Comparative proteomic analysis implicates eEF2 as a novel target of PI3Kγ in the MDA-MB-231 metastatic breast cancer cell line
- Equal contributors
1 School of Molecular and Biomedical Science, University of Adelaide, Adelaide, SA 5005, Australia
2 Current address: Department of Medical Technology, Thammasat University, Patumtani, 121212, Thailand
3 Current address: Immunology Group, Paterson Institute for cancer research, The University of Manchester, Manchester, M20 4BX, England
Proteome Science 2013, 11:4 doi:10.1186/1477-5956-11-4Published: 15 January 2013
Cancer cell migration is fundamentally required for breast tumour invasion and metastasis. The insulin-like growth factor 1 tyrosine kinase receptor (IGF-1R) and the chemokine G-protein coupled receptor, CXCR4 have been shown to play an important role in breast cancer metastasis. Our previous study has shown that IGF-1R can transactivate CXCR4 via a physical association in the human MDA-MB-231 metastatic breast cancer cell line and that this plays a key role in IGF-I-induced migration of these cells. In the present study we used pharmacological inhibition and RNAi to identify PI3Kγ as an important migration signalling molecule downstream of receptor transactivation in MDA-MB-231 cells. To identify PI3Kγ-regulated proteins upon transactivation of CXCR4 by IGF-I, we undertook a comparative proteomics approach using 2-D- Fluorescence Difference Gel Electrophoresis (DIGE) and identified the proteins by mass spectrometry.
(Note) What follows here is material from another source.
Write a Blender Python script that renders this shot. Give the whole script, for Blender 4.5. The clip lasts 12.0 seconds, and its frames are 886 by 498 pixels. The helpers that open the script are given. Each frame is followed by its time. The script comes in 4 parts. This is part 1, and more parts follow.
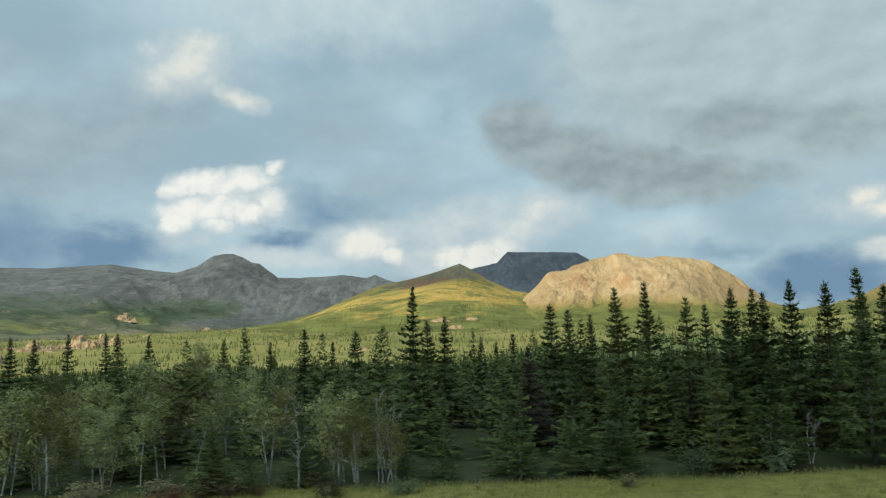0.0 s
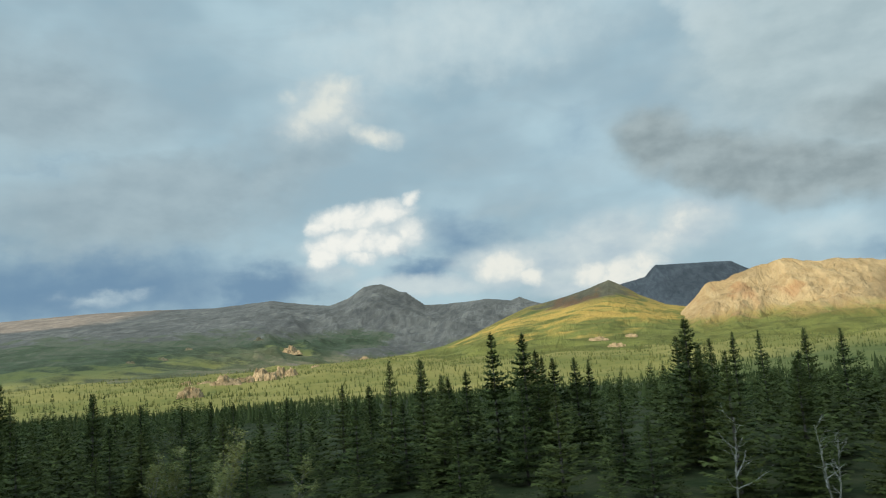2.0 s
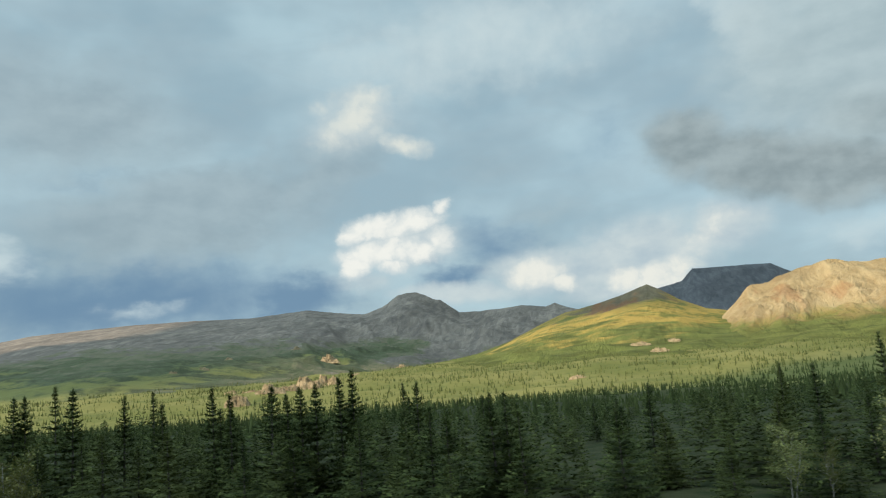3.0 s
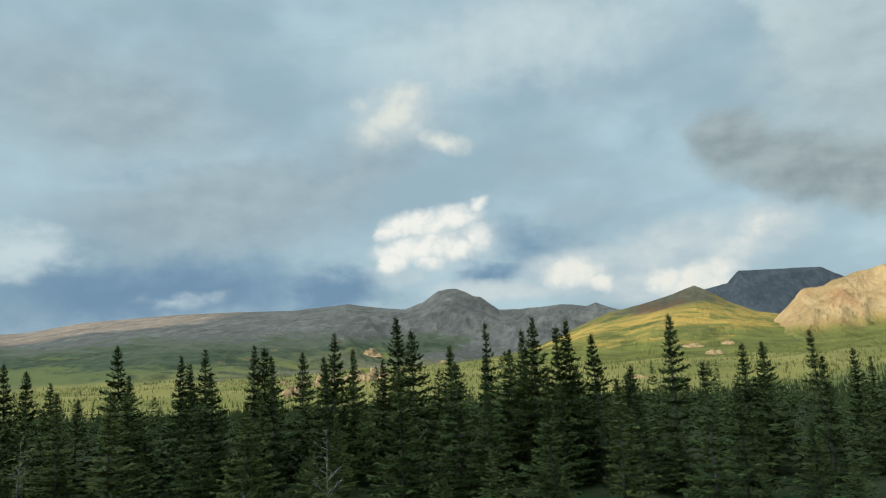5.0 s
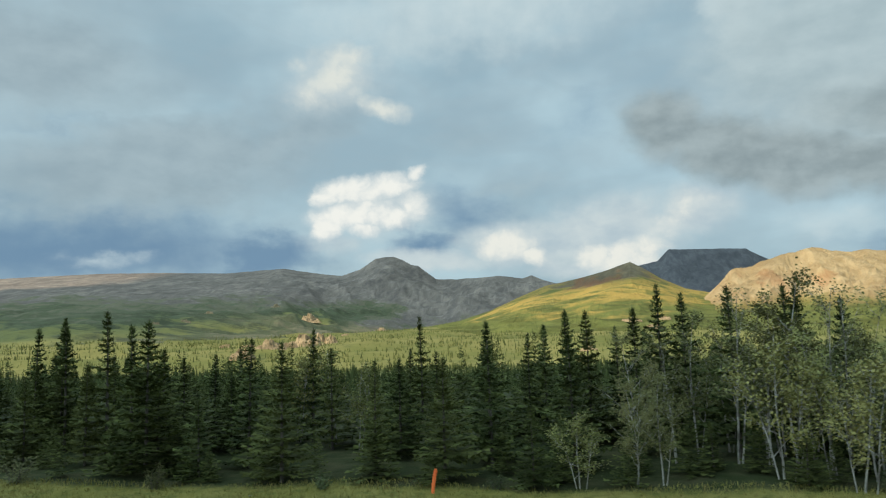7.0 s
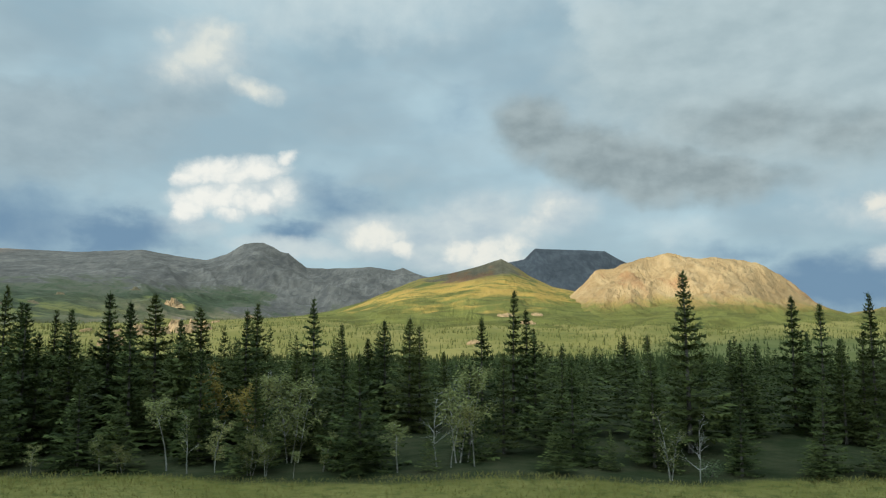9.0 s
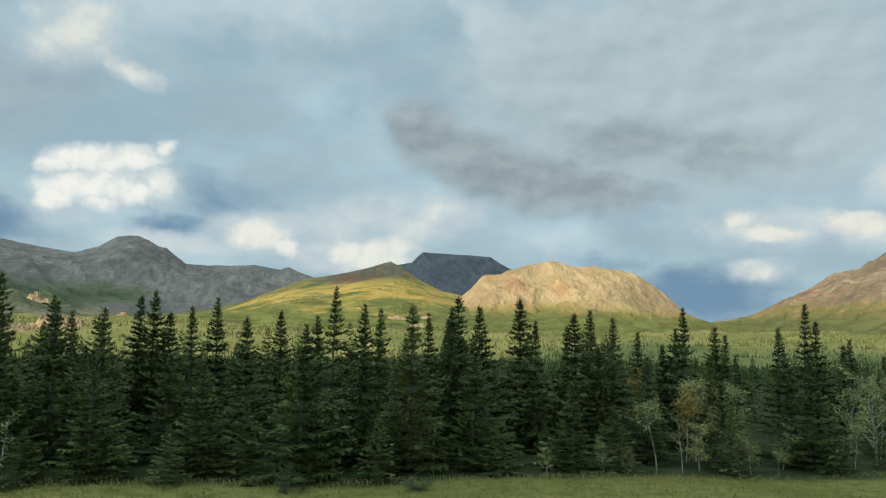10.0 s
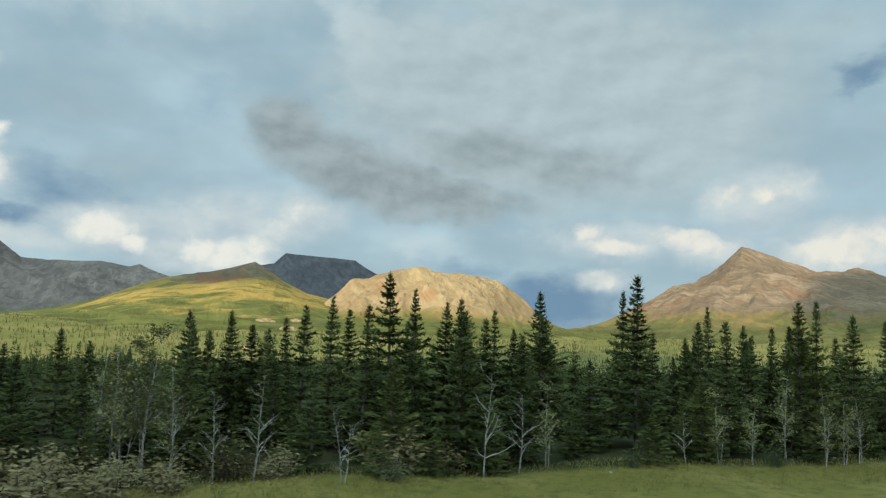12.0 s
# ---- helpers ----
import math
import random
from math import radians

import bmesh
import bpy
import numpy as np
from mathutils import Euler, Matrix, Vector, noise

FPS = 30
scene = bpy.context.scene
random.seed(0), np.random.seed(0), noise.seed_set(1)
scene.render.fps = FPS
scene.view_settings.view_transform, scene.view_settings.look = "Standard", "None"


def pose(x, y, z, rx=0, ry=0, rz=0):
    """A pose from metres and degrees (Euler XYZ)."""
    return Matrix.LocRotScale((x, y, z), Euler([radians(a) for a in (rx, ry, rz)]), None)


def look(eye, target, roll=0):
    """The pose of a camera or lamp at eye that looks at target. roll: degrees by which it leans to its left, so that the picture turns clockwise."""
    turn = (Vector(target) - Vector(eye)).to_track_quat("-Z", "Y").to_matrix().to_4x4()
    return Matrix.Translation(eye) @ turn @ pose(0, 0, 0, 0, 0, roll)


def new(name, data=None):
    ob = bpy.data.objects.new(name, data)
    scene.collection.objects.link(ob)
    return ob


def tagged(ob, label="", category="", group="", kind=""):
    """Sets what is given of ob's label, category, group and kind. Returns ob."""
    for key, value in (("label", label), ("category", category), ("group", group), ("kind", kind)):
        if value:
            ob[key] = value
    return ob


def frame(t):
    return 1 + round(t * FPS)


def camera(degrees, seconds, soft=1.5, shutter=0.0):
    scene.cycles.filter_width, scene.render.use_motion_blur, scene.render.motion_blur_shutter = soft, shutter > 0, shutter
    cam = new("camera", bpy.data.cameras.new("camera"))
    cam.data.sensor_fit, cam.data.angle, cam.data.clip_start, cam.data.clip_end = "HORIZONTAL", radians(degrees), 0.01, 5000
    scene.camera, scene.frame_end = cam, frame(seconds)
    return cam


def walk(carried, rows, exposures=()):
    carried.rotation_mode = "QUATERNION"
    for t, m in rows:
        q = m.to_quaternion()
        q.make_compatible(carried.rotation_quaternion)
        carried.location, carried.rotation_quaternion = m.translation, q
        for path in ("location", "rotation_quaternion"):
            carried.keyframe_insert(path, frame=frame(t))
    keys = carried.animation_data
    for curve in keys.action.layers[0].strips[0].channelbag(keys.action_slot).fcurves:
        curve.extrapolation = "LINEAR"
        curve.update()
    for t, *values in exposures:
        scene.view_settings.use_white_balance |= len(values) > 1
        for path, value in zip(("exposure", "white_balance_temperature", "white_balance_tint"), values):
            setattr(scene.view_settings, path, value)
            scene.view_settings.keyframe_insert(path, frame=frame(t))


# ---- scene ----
# ---------------------------------------------------------------- camera
CAM_Z = 3.1                     # eye height over the grass verge; the road bed lies a metre higher
cam = camera(63.43, 12.0, soft=1.2, shutter=0.06)
walk(cam, [
    (0.0, pose(-0.00, 0, CAM_Z, 96.20, 1.70, 0.00)),
    (0.5, pose(-6.50, 0, CAM_Z, 96.50, 2.60, 4.70)),
    (1.0, pose(-13.00, 0, CAM_Z, 97.11, 3.27, 7.84)),
    (1.5, pose(-19.50, 0, CAM_Z, 97.84, 3.77, 9.90)),
    (2.0, pose(-26.00, 0, CAM_Z, 98.56, 4.14, 11.39)),
    (2.5, pose(-32.50, 0, CAM_Z, 99.06, 4.46, 12.72)),
    (3.0, pose(-39.00, 0, CAM_Z, 99.36, 4.71, 14.03)),
    (3.5, pose(-45.50, 0, CAM_Z, 99.52, 4.70, 15.45)),
    (5.5, pose(-71.50, 0, CAM_Z, 99.23, 3.02, 16.86)),
    (6.0, pose(-78.00, 0, CAM_Z, 98.44, 2.41, 15.50)),
    (6.5, pose(-84.50, 0, CAM_Z, 97.47, 2.05, 13.65)),
    (7.0, pose(-91.00, 0, CAM_Z, 96.61, 1.65, 11.31)),
    (9.0, pose(-117.00, 0, CAM_Z, 95.79, -0.01, 0.61)),
    (9.5, pose(-123.50, 0, CAM_Z, 95.97, -0.51, -3.65)),
    (10.0, pose(-130.00, 0, CAM_Z, 96.06, -1.12, -8.63)),
    (10.5, pose(-136.50, 0, CAM_Z, 96.26, -1.71, -13.46)),
    (11.0, pose(-143.00, 0, CAM_Z, 96.49, -2.06, -17.11)),
    (11.5, pose(-149.50, 0, CAM_Z, 96.60, -2.15, -19.10)),
    (12.0, pose(-156.00, 0, CAM_Z, 96.67, -1.93, -19.84)),
])

# ---------------------------------------------------------------- sun and sky
SUN_TO = Vector((-0.56, -0.72, 0.40)).normalized()      # towards the sun: low, behind the road
sun = new("sun", bpy.data.lights.new("sun", "SUN"))
sun.matrix_world = look(SUN_TO * 100, (0, 0, 0))
sun.data.energy, sun.data.angle, sun.data.color = 4.9, radians(0.5), (1.0, 0.81, 0.57)


class Nodes:
    """Small helper for wiring node trees."""

    def __init__(self, tree):
        self.tree = tree
        tree.nodes.clear()

    def add(self, kind, *sockets, **settings):
        node = self.tree.nodes.new(kind)
        for key, value in settings.items():
            setattr(node, key, value)
        for i, value in enumerate(sockets):
            if value is not None:
                self.put(node.inputs[i], value)
        return node

    def put(self, socket, value):
        if isinstance(value, bpy.types.NodeSocket):
            self.tree.links.new(value, socket)
        else:
            if socket.type == "RGBA" and len(value) == 3:
                value = (*value, 1)
            socket.default_value = value

    def math(self, op, a, b=None, c=None, clamp=False):
        return self.add("ShaderNodeMath", a, b, c, operation=op, use_clamp=clamp).outputs[0]

    def vec(self, op, a, b=None):
        return self.add("ShaderNodeVectorMath", a, b, operation=op)

    def noise(self, vector, scale, detail=4.0, rough=0.55, distort=0.0):
        n = self.add("ShaderNodeTexNoise")
        for key, value in (("Vector", vector), ("Scale", scale), ("Detail", detail), ("Roughness", rough), ("Distortion", distort)):
            if value is not None:
                self.put(n.inputs[key], value)
        return n

    def ramp(self, value, lo, hi, out_lo=0.0, out_hi=1.0, smooth=True):
        n = self.add("ShaderNodeMapRange", value, lo, hi, out_lo, out_hi, interpolation_type="SMOOTHSTEP" if smooth else "LINEAR")
        return n.outputs[0]

    def mix(self, fac, a, b):
        n = self.add("ShaderNodeMix", data_type="RGBA")
        self.put(n.inputs["Factor"], fac)
        self.put(n.inputs["A"], a)
        self.put(n.inputs["B"], b)
        return n.outputs["Result"]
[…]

These experiments identified eukaryotic elongation factor 2 (eEF2) as a novel downstream target of PI3Kγ after activation of the IGF-1R-CXCR4 heterodimer by IGF-I. Further analysis demonstrated that eEF2 is phosphorylated in MDA-MB-231 cells in response to IGF-I and that this is dependent on PI3Kγ activity.
Our data imply a novel role for PI3Kγ in facilitating cell migration by regulating phosphorylation of eEF2.